This weeks project is a group project. Since I am the only Fab Academy student at my lab, I am doing it alone
I unpacked the stepper motors, drivers and threaded rod kits. Then set about preparing the vector files for cutting out the cardboard parts to make the stages. The parts had to be scaled up by roughly 2500%. We figored that out by measuring the linear rail bushes which are half inch. Then we scaled the files up till the corresponding holes were also half inch.
Our laser cutter has a 600mm by 1200mm cutting bed. So we chopped a chunk off.
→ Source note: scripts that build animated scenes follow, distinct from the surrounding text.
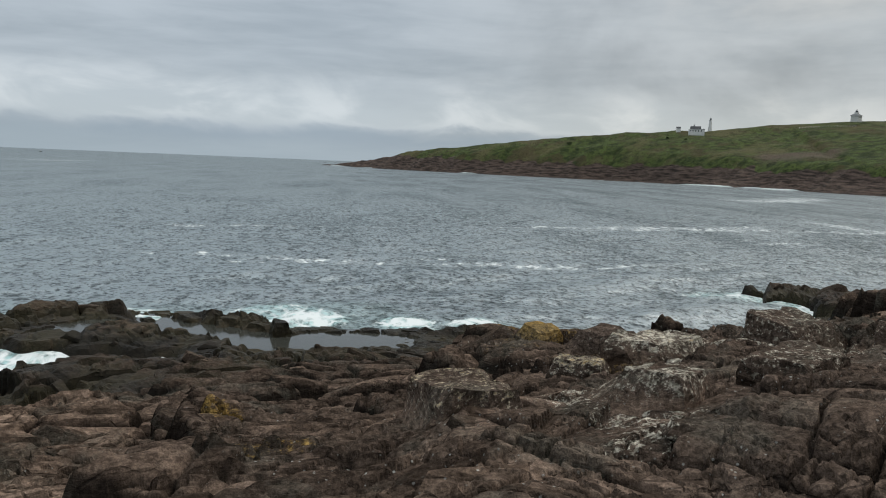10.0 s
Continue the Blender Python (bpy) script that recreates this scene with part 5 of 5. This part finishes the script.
def build_lights():
    tower = new("lighthouse")
    part("tower", prism(bmesh.new(), 8, [(2.1, -2), (2.0, 0), (1.25, 8.2), (1.7, 8.4), (1.7, 8.8)]), WHITE, tower)
    part("lantern", prism(bmesh.new(), 8, [(1.0, 8.8), (1.0, 10.6)]), GLASS_DARK, tower, "dark glazed lantern room")
    part("cap", prism(bmesh.new(), 8, [(1.2, 10.6), (0.7, 11.3), (0.12, 11.8), (0.12, 12.6)]), WHITE, tower)
    tower.matrix_basis = pose(830.8, -347, 57.4)
    tagged(tower, "white octagonal lighthouse tower on the headland brow", "lighthouse")
    house = new("keeper_house")
    part("wall", box(bmesh.new(), -8, 8, -3.5, 3.5, -3, 3.2), WHITE, house)
    part("roof", gable(bmesh.new(), -6.5, 4.5, -3.9, 3.9, 3.2, 6.4), SLATE, house, "dark gabled roof")
    part("roof", box(bmesh.new(), 4.6, 8.2, -3.7, 3.7, 3.2, 3.6), SLATE, house)
    part("chimney", box(bmesh.new(), -3, -2.2, -0.5, 0.5, 6, 8), SLATE, house)
    for k in range(5):
        part("window", box(bmesh.new(), -6.6 + 2.7 * k, -5.6 + 2.7 * k, -3.56, -3.4, 0.8, 2.3), GLASS_DARK, house)
    house.matrix_basis = pose(836, -335, 53.4, 0, 0, -112)
    tagged(house, "white keeper's house with a dark roof beside the lighthouse", "house")
    shed = new("shed")
    part("wall", box(bmesh.new(), -2.2, 2.2, -2, 2, -2, 2.2), WHITE, shed)
    part("roof", gable(bmesh.new(), -2.5, 2.5, -2.3, 2.3, 2.2, 3.6), SLATE, shed)
    shed.matrix_basis = pose(842, -318, 55.2, 0, 0, -112)
    tagged(shed, "small white shed with a dark roof on the turf", "shed")
    old = new("old_lighthouse")
    part("wall", box(bmesh.new(), -4.0, 4.0, -4.0, 4.0, -3, 3.4), WHITE, old)
    part("roof", box(bmesh.new(), -5.0, 5.0, -5.0, 5.0, 3.4, 5.6, 0.4), GREY_ROOF, old, "grey hipped roof with wide eaves")
    part("cupola", box(bmesh.new(), -1.7, 1.7, -1.7, 1.7, 5.4, 7.3), WHITE, old)
    part("lantern", prism(bmesh.new(), 10, [(1.3, 7.3), (1.3, 8.3)]), GLASS_DARK, old, "dark glazed lantern room")
    part("dome", prism(bmesh.new(), 10, [(1.5, 8.3), (1.1, 9.0), (0.4, 9.6), (0.1, 10.6)]), GREY_ROOF, old, "small grey dome")
    for x in (-2.6, 0, 2.6):
        part("window", box(bmesh.new(), x - 0.5, x + 0.5, -4.08, -3.9, 0.9, 2.5), GLASS_DARK, old)
    for x in (-0.8, 0.8):
        part("window", box(bmesh.new(), x - 0.4, x + 0.4, -1.78, -1.6, 5.9, 7.0), GLASS_DARK, old)
    old.matrix_basis = pose(855.6, -518.4, 76.4, 0, 0, -121 + 90 - 28)
    tagged(old, "square white wooden lighthouse with a grey roof and lantern", "lighthouse")
    fence = new("fence")
    pts = [(882 - 2.0 * k, -470 - 2.2 * k) for k in range(20)]
    zs = [turf_z(x, y) for x, y in pts]
    for (x, y), z in zip(pts, zs):
        part("post", box(bmesh.new(), x - 0.12, x + 0.12, y - 0.12, y + 0.12, z - 0.3, z + 1.2), WHITE, fence)
    for (a, z0), (b, z1) in zip(list(zip(pts, zs)), list(zip(pts, zs))[1:]):
        bm = bmesh.new()
        tube(bm, [(*a, z0 + 1.0), (*b, z1 + 1.0)], 0.08, 0.08, 4)
        part("rail", bm, WHITE, fence)
    tagged(fence, "low white post and rail fence along the hilltop", "fence")
    pole = new("flagpole")
    part("pole", prism(bmesh.new(), 6, [(0.16, -1), (0.09, 11.5)]), WHITE, pole)
    part("finial", prism(bmesh.new(), 6, [(0.02, 11.4), (0.2, 11.6), (0.02, 11.8)]), WHITE, pole)
    pole.matrix_basis = pose(335, -557, turf_z(335, -557))
    tagged(pole, "tall thin white pole by the shore road", "pole")
    sign = new("sign_board")
    part("board", box(bmesh.new(), -2.8, 2.8, -0.1, 0.1, 1.2, 3.4), WHITE, sign)
    for x in (-2.2, 2.2):
        part("leg", box(bmesh.new(), x - 0.12, x + 0.12, -0.08, 0.08, -0.6, 1.2), BARK, sign)
    sign.matrix_basis = pose(331, -560, turf_z(331, -560), 0, 0, -32)
    tagged(sign, "plain white board on two legs by the shore road", "sign")


def build_cars():
    car = new("car")
    body = bmesh.new()
    prof = [(-2.2, 0.35), (-2.25, 0.8), (-1.5, 0.95), (-0.9, 1.45), (0.9, 1.5), (1.7, 0.95), (2.2, 0.9), (2.25, 0.35)]
    l = [body.verts.new((x, -0.85, z)) for x, z in prof]
    r = [body.verts.new((x, 0.85, z)) for x, z in prof]
    body.faces.new(l[::-1])
    body.faces.new(r)
    for i in range(len(prof)):
        j = (i + 1) % len(prof)
        body.faces.new((l[i], l[j], r[j], r[i]))
    part("body", body, WHITE, car)
    part("side_window", box(bmesh.new(), -0.9, 1.0, -0.87, 0.87, 1.0, 1.36), GLASS_DARK, car)
    for x in (-1.4, 1.4):
        for y in (-0.8, 0.8):
            bm = prism(bmesh.new(), 10, [(0.33, -0.1), (0.33, 0.1)])
            bmesh.ops.rotate(bm, verts=bm.verts, matrix=Matrix.Rotation(math.pi / 2, 3, "X"))
            bmesh.ops.translate(bm, verts=bm.verts, vec=(x, y, 0.33))
            part("wheel", bm, RUBBER, car)
    tagged(car, "small white car parked below the green hill", "car", "parked cars")
    spots_ = [(430, -525), (421.5, -529), (417, -533.5), (411, -535), (405.5, -538)]
    for k, (x, y) in enumerate(spots_):
        m = pose(x, y, turf_z(x, y) - 0.05, 0, 0, 20 + 37 * k)
        if k:
            copy_thing(car, m)
        else:
            car.matrix_basis = m


def build_trails():
    for pts, half in ([(712, -473), (720, -495), (735, -526), (738, -541)], 1.1), ([(670, -484), (631, -493), (590, -486)], 0.9):
        bm = bmesh.new()
        rows = []
        for a, b in zip(pts, pts[1:]):
            for k in range(12):
                t = k / 12
                x, y = a[0] + t * (b[0] - a[0]), a[1] + t * (b[1] - a[1])
                d = Vector((b[0] - a[0], b[1] - a[1], 0)).normalized()
                n = Vector((-d.y, d.x, 0)) * half
                rows.append([bm.verts.new((x + s * n.x, y + s * n.y, turf_z(x + s * n.x, y + s * n.y) + 0.35)) for s in (-1, 1)])
        for a, b in zip(rows, rows[1:]):
            bm.faces.new((a[0], a[1], b[1], b[0]))
        tagged(part("trail", bm, GRAVEL, None), "pale gravel footpath across the green hillside", "path", kind="structure")


def build_ships():
    ship = new("cargo_ship")
    bm = bmesh.new()
    prof = [(-14, 0), (-15, 4), (14, 4.5), (17, 5.5), (14, -1)]
    l = [bm.verts.new((x, -3.2 if x < 13 else -0.4, z)) for x, z in prof]
    r = [bm.verts.new((x, 3.2 if x < 13 else 0.4, z)) for x, z in prof]
    bm.faces.new(l[::-1])
    bm.faces.new(r)
    for i in range(5):
        j = (i + 1) % 5
        bm.faces.new((l[i], l[j], r[j], r[i]))
    part("hull", bm, STEEL, ship)
    part("superstructure", box(bmesh.new(), -9, 1, -2.8, 2.8, 4, 10, 0.85), STEEL, ship)
    part("bridge", box(bmesh.new(), -6, -1, -2.4, 2.4, 10, 13), GLASS_DARK, ship)
    part("mast", prism(bmesh.new(), 6, [(0.5, 12), (0.25, 19)]), STEEL, ship)
    ship.matrix_basis = pose(2900, 2756, -0.6, 0, 0, 130)
    tagged(ship, "small dark ship far out on the grey sea", "ship")
    boat = new("fishing_boat")
    bm = bmesh.new()
    prof = [(-3.4, -0.3), (-3.6, 1.0), (3.2, 1.2), (4.4, 1.7), (3.2, -0.3)]
    l = [bm.verts.new((x, -1.2 if x < 3 else -0.2, z)) for x, z in prof]
    r = [bm.verts.new((x, 1.2 if x < 3 else 0.2, z)) for x, z in prof]
    bm.faces.new(l[::-1])
    bm.faces.new(r)
    for i in range(5):
        j = (i + 1) % 5
        bm.faces.new((l[i], l[j], r[j], r[i]))
    part("hull", bm, STEEL, boat)
    part("cabin", box(bmesh.new(), 0, 2.2, -0.9, 0.9, 1.1, 3.2, 0.9), WHITE, boat)
    boat.matrix_basis = pose(1870, 707, 0, 0, 0, 100)
    tagged(boat, "tiny dark fishing boat on the open sea", "boat")


build_lights()
build_cars()
build_trails()
build_ships()
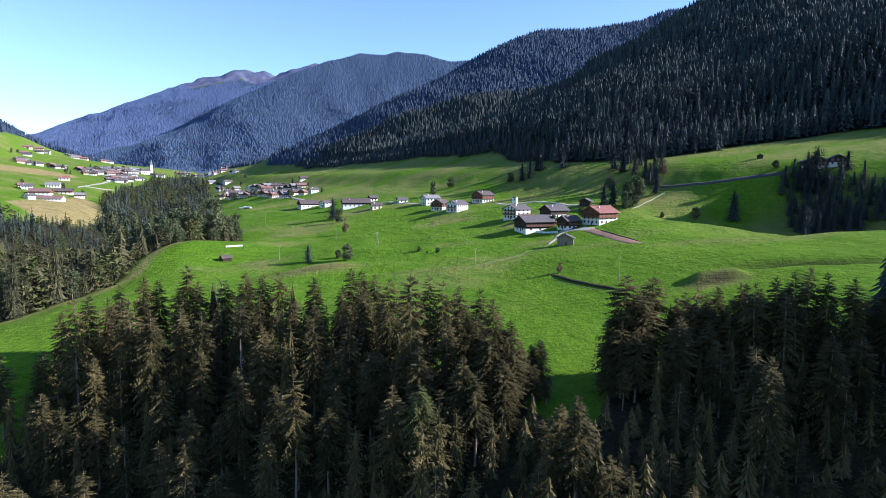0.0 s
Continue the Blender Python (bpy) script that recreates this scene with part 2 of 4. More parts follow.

I tried to push the envelope using 4mm cardboard - did thicker = stronger and better? No! All the hacking and mucking around using 4mm cardboard was valuable. It gave me the opportunity to practice teaching Linda, my wife what I had learned about laser cutting and it threw up some extra problems for me to solve. A small but not insignificant discovery was when we needed to change the stroke color so that our laser would know which lines to cut and what lines to score. Fablab Craig showed me the Select lools in illustrator. Under that tab is the Same tool which allows us to select one vector then convert all of the same general colour to the graphic style that the laser cutter reads as ether a cutting path or a scoring path.
Because I chopped the side off of the thing, I decided to glue some plasterers corners on. The thin angle steel with paper is made for the plastering industry. It's cheap, less than tens of dollars.
The springloaded nut is fancy and good but its bolted to one layer of 3mm cardboard. To improve rigidity we poured glue onto everything!